I took a bunch of stuff from work that was gonna get recycled including a decent laptop and a flash drive. I work in network admin and IT if that narrows it down. Never used Linux before though.

Edit: Thanks everyone! I'm down for some problem solving so I think I'm gonna go the Arch/Manjaro direction so I can learn my way around Linux generally.

  • flowernet [none/use name]
    ·
    1 year ago

    Manjaro. The package manager is great, and Arch Wiki is one of the 7 wonders. Some gainsayer always replying saying "Manjaro is great, but it's pretty advanced for a beginner" and this person is an NPC, because I legit run into more problems with Mint and Xubuntu than Arch. Installing an AUR is really easy, unlike whatever the process is for getting something that isn't on Apt-get.

    • 5ublimation
      ·
      edit-2
      11 months ago

      deleted by creator

    • W_Hexa_W
      ·
      edit-2
      11 months ago

      deleted by creator

    • PorkrollPosadist [he/him, they/them]
      ·
      edit-2
      1 year ago

      Arch / Manjaro are good distros if you want to get into fucking around (and incidentally, finding out). All Red Hat-derived distros (i.e. Fedora) as well as Debian-derived distros (i.e. Mint, Ubuntu) separate development packages from runtime packages. Gentoo, Arch (and Manjaro, as an Arch dirivitive) combine them. For people who don't care about tinkering, this only results in additional bloat on the hard drive. But for people who do care about tinkering, this means that everything comes with batteries included. Of course, you can still do all this stuff on Fedora/Debian, but when you already have things like Portage / AUR set up on your system, you get a fully functional build toolchain out of the box. Makes grabbing things from Github and trying them out a lot easier.

      I've never used Manjaro personally though. Just Arch. My understanding is that Manjaro is significantly easier to set up.

      • raven [he/him]
        ·
        1 year ago

        Manjaro isn't just Arch, it's significantly changed and has become pretty approachable, while Ubuntu has become quite a bit less so in recent years.

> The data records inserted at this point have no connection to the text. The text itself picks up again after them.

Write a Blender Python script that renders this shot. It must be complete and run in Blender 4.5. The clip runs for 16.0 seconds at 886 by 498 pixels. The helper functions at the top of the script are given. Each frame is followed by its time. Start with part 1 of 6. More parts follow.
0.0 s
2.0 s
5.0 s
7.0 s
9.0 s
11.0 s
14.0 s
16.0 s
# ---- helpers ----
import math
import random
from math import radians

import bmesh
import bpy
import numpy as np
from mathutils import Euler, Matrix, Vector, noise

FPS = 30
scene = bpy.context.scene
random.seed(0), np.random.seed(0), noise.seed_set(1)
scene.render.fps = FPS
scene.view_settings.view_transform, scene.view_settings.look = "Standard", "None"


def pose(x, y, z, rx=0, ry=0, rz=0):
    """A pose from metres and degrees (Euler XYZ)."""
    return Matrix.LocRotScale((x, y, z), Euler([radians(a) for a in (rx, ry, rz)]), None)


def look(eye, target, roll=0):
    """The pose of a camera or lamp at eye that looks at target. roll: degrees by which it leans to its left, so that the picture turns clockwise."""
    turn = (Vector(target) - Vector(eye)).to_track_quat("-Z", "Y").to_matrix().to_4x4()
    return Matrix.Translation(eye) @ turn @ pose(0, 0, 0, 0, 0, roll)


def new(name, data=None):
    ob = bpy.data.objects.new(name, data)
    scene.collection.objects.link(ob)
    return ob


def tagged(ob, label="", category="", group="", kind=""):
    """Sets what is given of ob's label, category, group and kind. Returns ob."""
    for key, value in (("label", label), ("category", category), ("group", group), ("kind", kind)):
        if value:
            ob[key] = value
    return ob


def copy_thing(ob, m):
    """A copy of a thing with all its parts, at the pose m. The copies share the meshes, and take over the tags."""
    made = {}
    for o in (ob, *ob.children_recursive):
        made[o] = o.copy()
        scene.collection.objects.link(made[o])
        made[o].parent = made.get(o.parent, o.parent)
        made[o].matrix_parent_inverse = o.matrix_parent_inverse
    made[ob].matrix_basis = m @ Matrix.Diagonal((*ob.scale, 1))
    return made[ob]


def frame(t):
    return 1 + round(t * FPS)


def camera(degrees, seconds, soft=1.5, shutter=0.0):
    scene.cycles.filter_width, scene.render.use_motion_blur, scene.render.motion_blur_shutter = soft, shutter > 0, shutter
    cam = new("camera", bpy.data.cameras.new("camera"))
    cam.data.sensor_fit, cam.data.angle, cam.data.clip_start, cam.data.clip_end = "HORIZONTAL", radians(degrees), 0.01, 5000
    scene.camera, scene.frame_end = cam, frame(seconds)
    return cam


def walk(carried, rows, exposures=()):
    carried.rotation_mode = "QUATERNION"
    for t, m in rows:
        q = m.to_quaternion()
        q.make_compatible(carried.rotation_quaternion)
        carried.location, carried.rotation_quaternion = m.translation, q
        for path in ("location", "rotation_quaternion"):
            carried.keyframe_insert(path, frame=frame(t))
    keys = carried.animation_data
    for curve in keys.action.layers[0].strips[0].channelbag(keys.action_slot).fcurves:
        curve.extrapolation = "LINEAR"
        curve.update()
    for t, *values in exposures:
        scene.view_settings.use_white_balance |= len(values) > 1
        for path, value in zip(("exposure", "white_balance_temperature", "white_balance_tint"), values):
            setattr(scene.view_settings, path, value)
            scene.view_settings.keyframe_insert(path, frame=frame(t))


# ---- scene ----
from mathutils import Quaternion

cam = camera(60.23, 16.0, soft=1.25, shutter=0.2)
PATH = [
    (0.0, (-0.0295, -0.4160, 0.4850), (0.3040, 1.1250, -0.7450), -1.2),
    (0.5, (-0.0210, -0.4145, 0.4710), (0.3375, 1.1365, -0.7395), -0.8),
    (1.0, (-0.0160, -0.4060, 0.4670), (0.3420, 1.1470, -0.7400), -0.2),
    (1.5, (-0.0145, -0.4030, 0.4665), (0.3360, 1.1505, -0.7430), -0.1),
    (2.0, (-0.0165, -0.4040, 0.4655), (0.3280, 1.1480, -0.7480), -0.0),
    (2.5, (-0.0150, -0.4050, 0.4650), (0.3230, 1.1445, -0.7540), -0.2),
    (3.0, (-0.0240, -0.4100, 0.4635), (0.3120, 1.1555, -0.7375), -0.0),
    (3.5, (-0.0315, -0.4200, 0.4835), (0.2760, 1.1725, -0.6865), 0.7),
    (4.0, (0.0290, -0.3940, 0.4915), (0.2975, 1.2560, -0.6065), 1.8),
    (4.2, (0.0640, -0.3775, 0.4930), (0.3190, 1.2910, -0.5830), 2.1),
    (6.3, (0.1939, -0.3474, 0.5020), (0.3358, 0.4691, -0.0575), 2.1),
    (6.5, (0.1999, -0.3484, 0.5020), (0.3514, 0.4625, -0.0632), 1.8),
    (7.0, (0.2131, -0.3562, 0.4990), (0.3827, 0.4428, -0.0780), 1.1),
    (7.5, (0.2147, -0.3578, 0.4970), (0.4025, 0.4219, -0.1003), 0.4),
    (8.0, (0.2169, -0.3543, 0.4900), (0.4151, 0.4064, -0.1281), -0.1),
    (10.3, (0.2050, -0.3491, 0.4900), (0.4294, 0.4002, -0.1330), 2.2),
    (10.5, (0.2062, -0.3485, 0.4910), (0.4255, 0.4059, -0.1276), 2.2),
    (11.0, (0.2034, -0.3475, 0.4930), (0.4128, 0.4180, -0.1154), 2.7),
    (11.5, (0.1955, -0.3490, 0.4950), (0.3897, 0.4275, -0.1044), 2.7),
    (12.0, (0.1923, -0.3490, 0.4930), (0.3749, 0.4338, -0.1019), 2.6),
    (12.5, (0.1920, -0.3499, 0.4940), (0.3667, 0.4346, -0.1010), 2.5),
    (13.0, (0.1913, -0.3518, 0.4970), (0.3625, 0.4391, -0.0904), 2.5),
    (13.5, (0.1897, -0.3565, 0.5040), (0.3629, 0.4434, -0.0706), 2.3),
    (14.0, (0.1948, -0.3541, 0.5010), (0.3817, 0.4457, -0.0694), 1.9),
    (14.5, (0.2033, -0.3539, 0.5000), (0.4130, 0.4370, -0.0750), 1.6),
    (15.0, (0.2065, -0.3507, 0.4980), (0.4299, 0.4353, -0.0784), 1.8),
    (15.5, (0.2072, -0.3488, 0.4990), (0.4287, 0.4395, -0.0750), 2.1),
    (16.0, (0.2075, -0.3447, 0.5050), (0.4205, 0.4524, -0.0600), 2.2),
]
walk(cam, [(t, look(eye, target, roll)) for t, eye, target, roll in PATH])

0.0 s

          • raven [he/him]
            ·
            1 year ago

            I'm just mad they killed unity :rage-cry: I was using that

            • neo [he/him]
              ·
              1 year ago

              unity was great. in some ways gnome3 still hasn't caught up to some of the nice parts of unity

              • raven [he/him]
                ·
                1 year ago

                They took away my global menus :bawllin-sad:

            • W_Hexa_W
              ·
              edit-2
              11 months ago

              deleted by creator

              • raven [he/him]
                ·
                1 year ago

                I tried it, it runs really well actually, except for the constant crashes. Real bummer. A taste of ambrosia.